Court sends Malami to Kuje as Abacha loot haunts power

More than two decades after the fall of the Abacha regime, the shadow of Nigeria’s most infamous corruption era resurfaced dramatically in Abuja on Tuesday as a Federal High Court ordered the remand of former Attorney-General of the Federation, Abubakar Malami, SAN, alongside his wife and son, over alleged laundering of recovered Abacha funds.
Justice Emeka Nwite, sitting in Abuja, directed that Malami, his fourth wife Bashir Asabe, and his son Abubakar Abdulaziz Malami be held at the Kuje Correctional Centre, pending the hearing and determination of their bail applications.
The ruling followed arguments by defence counsel Joseph Daudu, SAN, and prosecution lawyer Ekele Iheneacho, SAN, with the court rejecting an oral bail request and siding with the Economic and Financial Crimes Commission (EFCC), which opposed the application.

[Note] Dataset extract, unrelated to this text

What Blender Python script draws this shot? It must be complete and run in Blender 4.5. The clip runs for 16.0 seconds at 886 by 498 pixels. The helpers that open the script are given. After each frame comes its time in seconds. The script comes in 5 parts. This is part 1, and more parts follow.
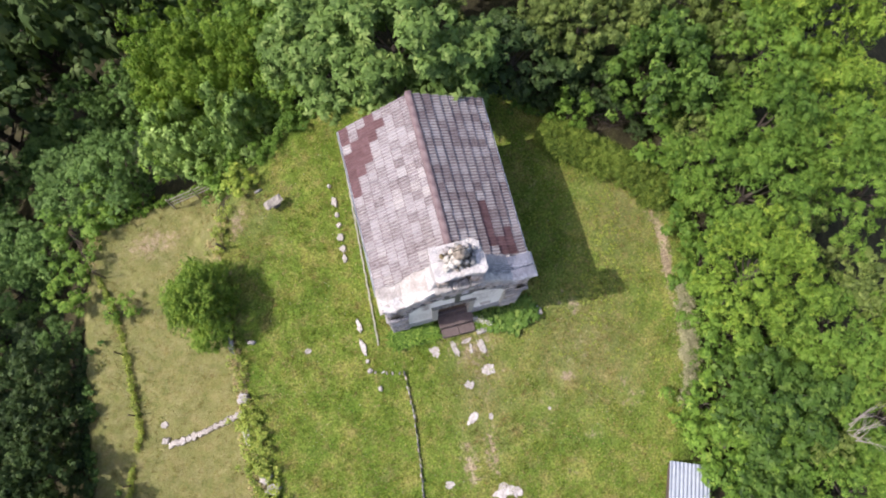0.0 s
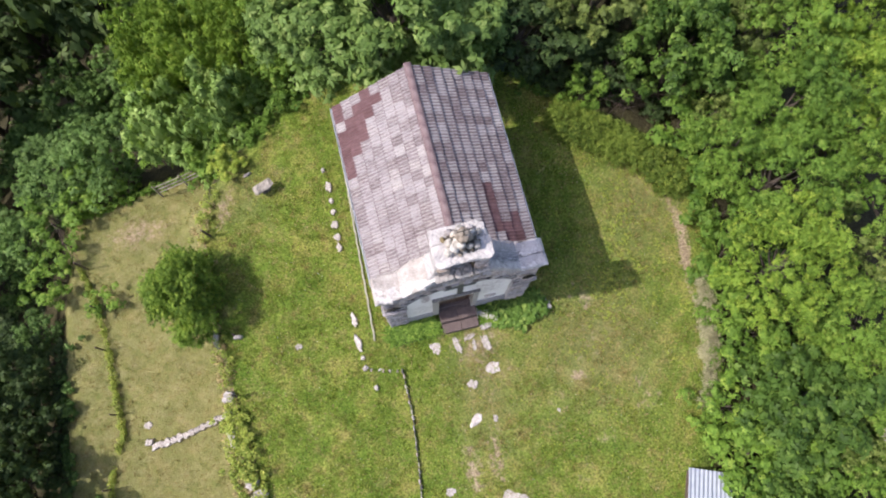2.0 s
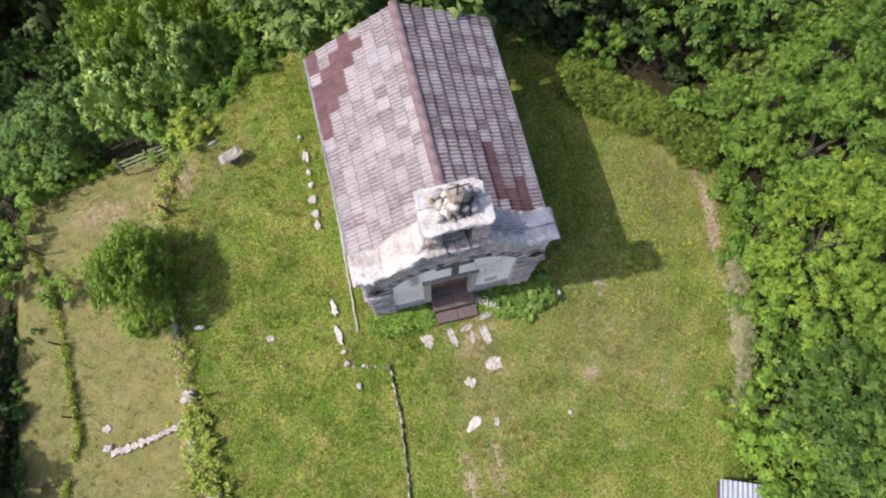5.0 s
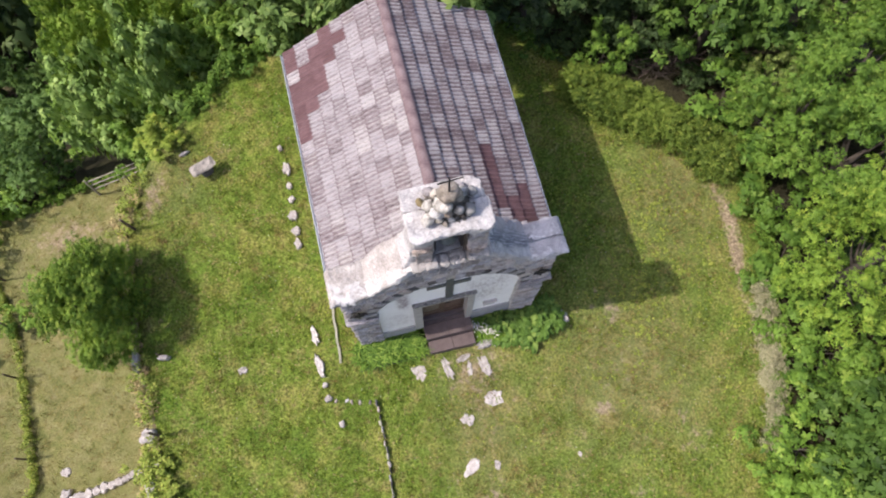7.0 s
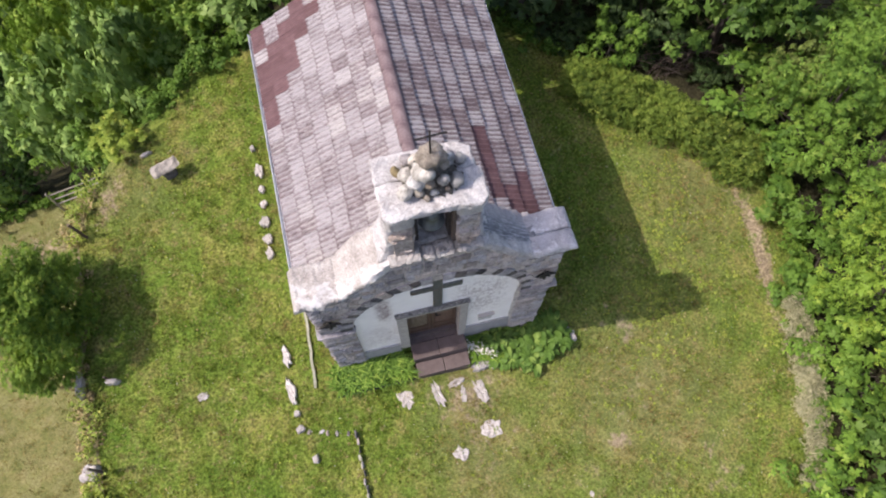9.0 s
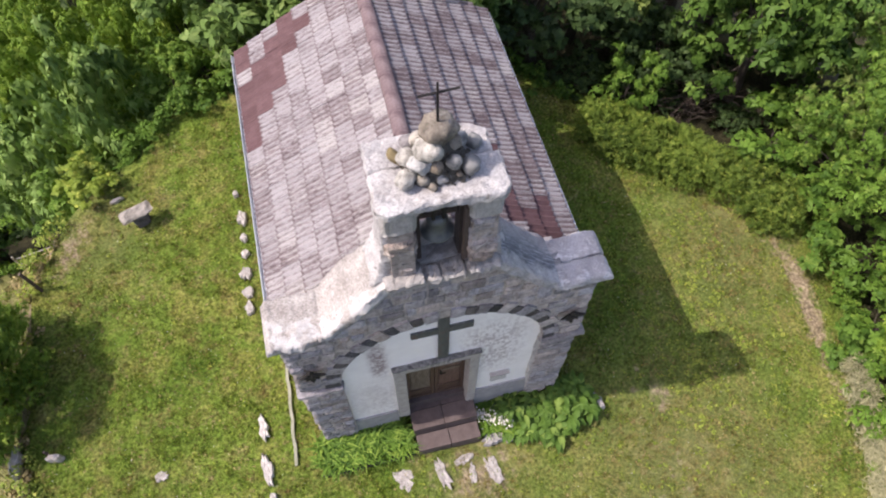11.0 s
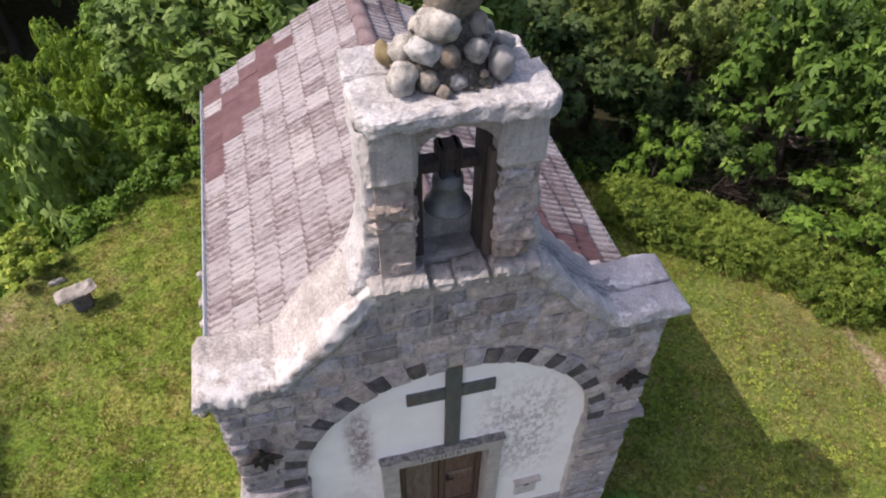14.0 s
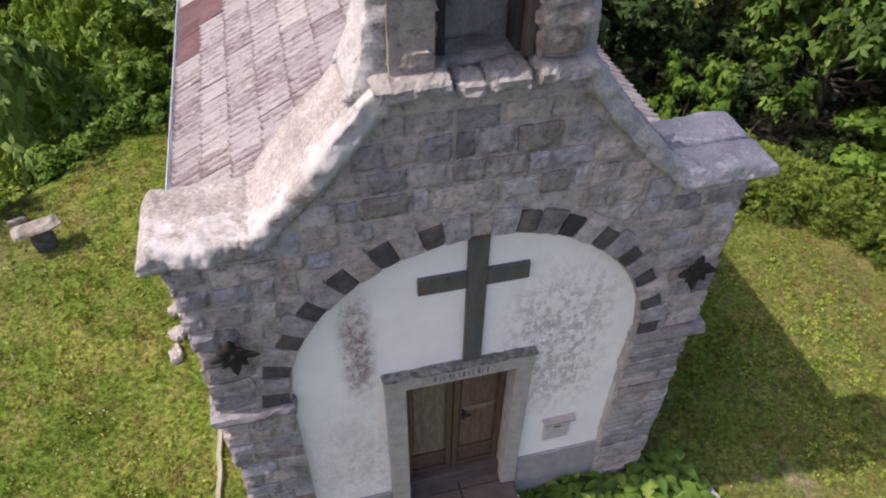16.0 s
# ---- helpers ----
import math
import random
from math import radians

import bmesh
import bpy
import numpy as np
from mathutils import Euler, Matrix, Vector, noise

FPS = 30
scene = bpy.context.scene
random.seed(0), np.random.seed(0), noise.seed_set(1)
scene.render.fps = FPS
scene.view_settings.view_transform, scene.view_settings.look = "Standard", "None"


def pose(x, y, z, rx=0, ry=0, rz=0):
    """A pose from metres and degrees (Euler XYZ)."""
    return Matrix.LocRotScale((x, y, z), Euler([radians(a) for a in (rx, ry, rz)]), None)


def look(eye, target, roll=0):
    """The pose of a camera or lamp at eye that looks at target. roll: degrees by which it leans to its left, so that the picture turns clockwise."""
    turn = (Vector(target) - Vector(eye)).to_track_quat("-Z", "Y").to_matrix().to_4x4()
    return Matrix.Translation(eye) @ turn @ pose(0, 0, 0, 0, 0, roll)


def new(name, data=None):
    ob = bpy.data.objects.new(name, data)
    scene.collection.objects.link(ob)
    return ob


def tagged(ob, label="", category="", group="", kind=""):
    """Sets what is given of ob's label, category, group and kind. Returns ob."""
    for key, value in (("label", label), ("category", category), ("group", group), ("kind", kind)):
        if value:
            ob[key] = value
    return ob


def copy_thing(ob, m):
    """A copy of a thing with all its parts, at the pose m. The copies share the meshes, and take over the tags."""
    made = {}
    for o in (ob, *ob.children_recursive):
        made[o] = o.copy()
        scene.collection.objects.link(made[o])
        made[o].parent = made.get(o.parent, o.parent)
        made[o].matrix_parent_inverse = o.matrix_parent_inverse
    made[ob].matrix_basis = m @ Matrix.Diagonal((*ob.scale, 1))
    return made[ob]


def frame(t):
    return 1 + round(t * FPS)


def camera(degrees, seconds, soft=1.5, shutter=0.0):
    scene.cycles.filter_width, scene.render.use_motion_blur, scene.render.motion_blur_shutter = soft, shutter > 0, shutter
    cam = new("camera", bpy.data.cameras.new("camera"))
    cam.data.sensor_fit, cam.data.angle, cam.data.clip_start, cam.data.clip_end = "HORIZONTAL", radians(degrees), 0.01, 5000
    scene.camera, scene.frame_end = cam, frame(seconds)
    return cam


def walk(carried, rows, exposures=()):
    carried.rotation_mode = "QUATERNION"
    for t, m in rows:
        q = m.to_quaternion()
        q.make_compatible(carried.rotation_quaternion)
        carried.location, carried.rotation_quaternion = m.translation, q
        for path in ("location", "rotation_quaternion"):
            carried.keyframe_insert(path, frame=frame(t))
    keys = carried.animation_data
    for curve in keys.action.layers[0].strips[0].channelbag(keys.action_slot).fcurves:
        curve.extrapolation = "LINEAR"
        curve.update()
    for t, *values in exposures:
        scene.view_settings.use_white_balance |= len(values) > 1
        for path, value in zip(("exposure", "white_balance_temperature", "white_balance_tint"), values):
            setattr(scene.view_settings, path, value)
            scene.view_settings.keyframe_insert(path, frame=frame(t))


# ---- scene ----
cam = camera(65.1, 16.0, soft=2.0)
PATH = [
    (0, (-1.666, -3.636, 25.46), (-1.519, -3.155, 23.524), 2.7),
    (0.5, (-1.676, -3.603, 25.096), (-1.529, -3.122, 23.16), 2.9),
    (1, (-1.651, -3.622, 24.682), (-1.507, -3.138, 22.746), 2.5),
    (1.5, (-1.637, -3.667, 24.164), (-1.495, -3.177, 22.23), 2.1),
    (2, (-1.602, -3.657, 23.62), (-1.462, -3.167, 21.686), 2.0),
    (2.5, (-1.56, -3.692, 23.068), (-1.421, -3.199, 21.134), 1.8),
    (3, (-1.503, -3.725, 22.543), (-1.365, -3.232, 20.61), 1.8),
    (3.5, (-1.455, -3.735, 22.028), (-1.318, -3.243, 20.094), 1.6),
    (4, (-1.428, -3.718, 21.522), (-1.291, -3.229, 19.587), 1.7),
    (6.5, (-1.182, -3.584, 18.908), (-1.029, -3.025, 16.994), 1.5),
    (7, (-1.14, -3.584, 18.377), (-0.977, -2.986, 16.476), 1.4),
    (7.5, (-1.112, -3.578, 17.852), (-0.937, -2.93, 15.969), 1.2),
    (8, (-1.03, -3.632, 17.299), (-0.853, -2.962, 15.423), 0.9),
    (8.5, (-0.954, -3.717, 16.721), (-0.776, -3.045, 14.845), 1.0),
    (9, (-0.906, -3.764, 16.09), (-0.717, -3.049, 14.232), 0.9),
    (11.5, (-1.06, -3.889, 13.279), (-0.793, -2.865, 11.582), 0.7),
    (12, (-1.068, -3.872, 12.745), (-0.784, -2.781, 11.093), 0.7),
    (12.5, (-1.077, -3.819, 12.199), (-0.766, -2.629, 10.622), 0.7),
    (13, (-1.072, -3.795, 11.652), (-0.75, -2.56, 10.113), 0.8),
    (13.5, (-1.077, -3.775, 11.134), (-0.729, -2.433, 9.692), 0.7),
    (14, (-1.104, -3.762, 10.623), (-0.753, -2.411, 9.19), 0.7),
    (14.5, (-1.145, -3.749, 10.111), (-0.796, -2.399, 8.677), 0.8),
    (15, (-1.203, -3.715, 9.599), (-0.844, -2.336, 8.196), 0.9),
    (15.5, (-1.252, -3.716, 9.058), (-0.884, -2.318, 7.677), 0.9),
    (16, (-1.248, -3.698, 8.557), (-0.885, -2.304, 7.17), 0.9),
]
walk(cam, [(t, look(eye, target, roll)) for t, eye, target, roll in PATH],
     [(0.0, 0.87, 6680, 15.5), (4.0, 0.84, 6700, 15.5), (9.0, 0.79, 6800, 16.5), (12.0, 0.78, 6900, 18), (16.0, 0.7, 7060, 20)])

# ---- daylight ----
SUN_WAY = Vector((5.85, -0.44, -7.96)).normalized()
world = bpy.data.worlds.new("sky")
world.use_nodes = True
scene.world = world
wt = world.node_tree
sky = wt.nodes.new("ShaderNodeTexSky")
sky.sky_type, sky.sun_disc = "NISHITA", False
sky.sun_elevation, sky.sun_rotation = math.asin(-SUN_WAY.z), math.atan2(-SUN_WAY.x, -SUN_WAY.y)
sky.altitude, sky.air_density, sky.dust_density = 600, 0.95, 4.5
wt.links.new(sky.outputs[0], wt.nodes["Background"].inputs[0])
wt.nodes["Background"].inputs[1].default_value = 0.15
sun = new("sun", bpy.data.lights.new("sun", "SUN"))
sun.data.energy, sun.data.angle, sun.data.color = 2.75, radians(0.5), (1.0, 0.96, 0.9)
sun.matrix_world = look((0, 0, 40), Vector((0, 0, 40)) + SUN_WAY)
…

The trio is facing a 16-count charge of money laundering, a case that places a former chief law officer of the federation at the centre of allegations involving the concealment and movement of billions of naira traced to illicit sources.
According to the EFCC, Malami and his family allegedly operated a coordinated scheme spanning several years, using corporate entities and bank accounts to disguise proceeds of unlawful activities, some of which allegedly occurred while Malami was serving as Nigeria’s Attorney-General and Minister of Justice.
The commission told the court that the alleged offences violated the Money Laundering (Prohibition) Acts of 2011 and 2022, stressing that the accused leveraged their access and influence to retain cash, secure loans, and acquire high-value properties across Abuja, Kano and other locations.
While all three defendants pleaded not guilty to the charges, the EFCC maintained that the scale and sophistication of the alleged transactions justified their continued detention.
Among the allegations detailed in court was the claim that Malami and his son used Metropolitan Auto Tech Limited to conceal over ₦1.01 billion in a Sterling Bank account, alongside another ₦600 million allegedly laundered through the same company between September 2020 and February 2021.
The commission further alleged that Malami retained ₦600 million as cash collateral for a ₦500 million loan granted to Rayhaan Hotels Ltd, despite allegedly knowing the funds were proceeds of crime.
Prosecutors argued that the alleged offences were not isolated acts but part of a sustained pattern involving cash hoarding, corporate fronts and strategic banking transactions designed to evade detection.
With the defendants now remanded, the case is expected to move into full trial, as the EFCC prepares to call witnesses including its own investigators, bank officials and financial experts.
Beyond the courtroom drama, the case has reopened uncomfortable questions about Nigeria’s handling of recovered Abacha loot—and whether safeguards meant to protect such funds were breached from within the highest levels of government.
As Malami awaits his bail hearing behind prison walls, the trial promises to test not just the fate of a former justice minister, but the credibility of Nigeria’s long-running fight against corruption.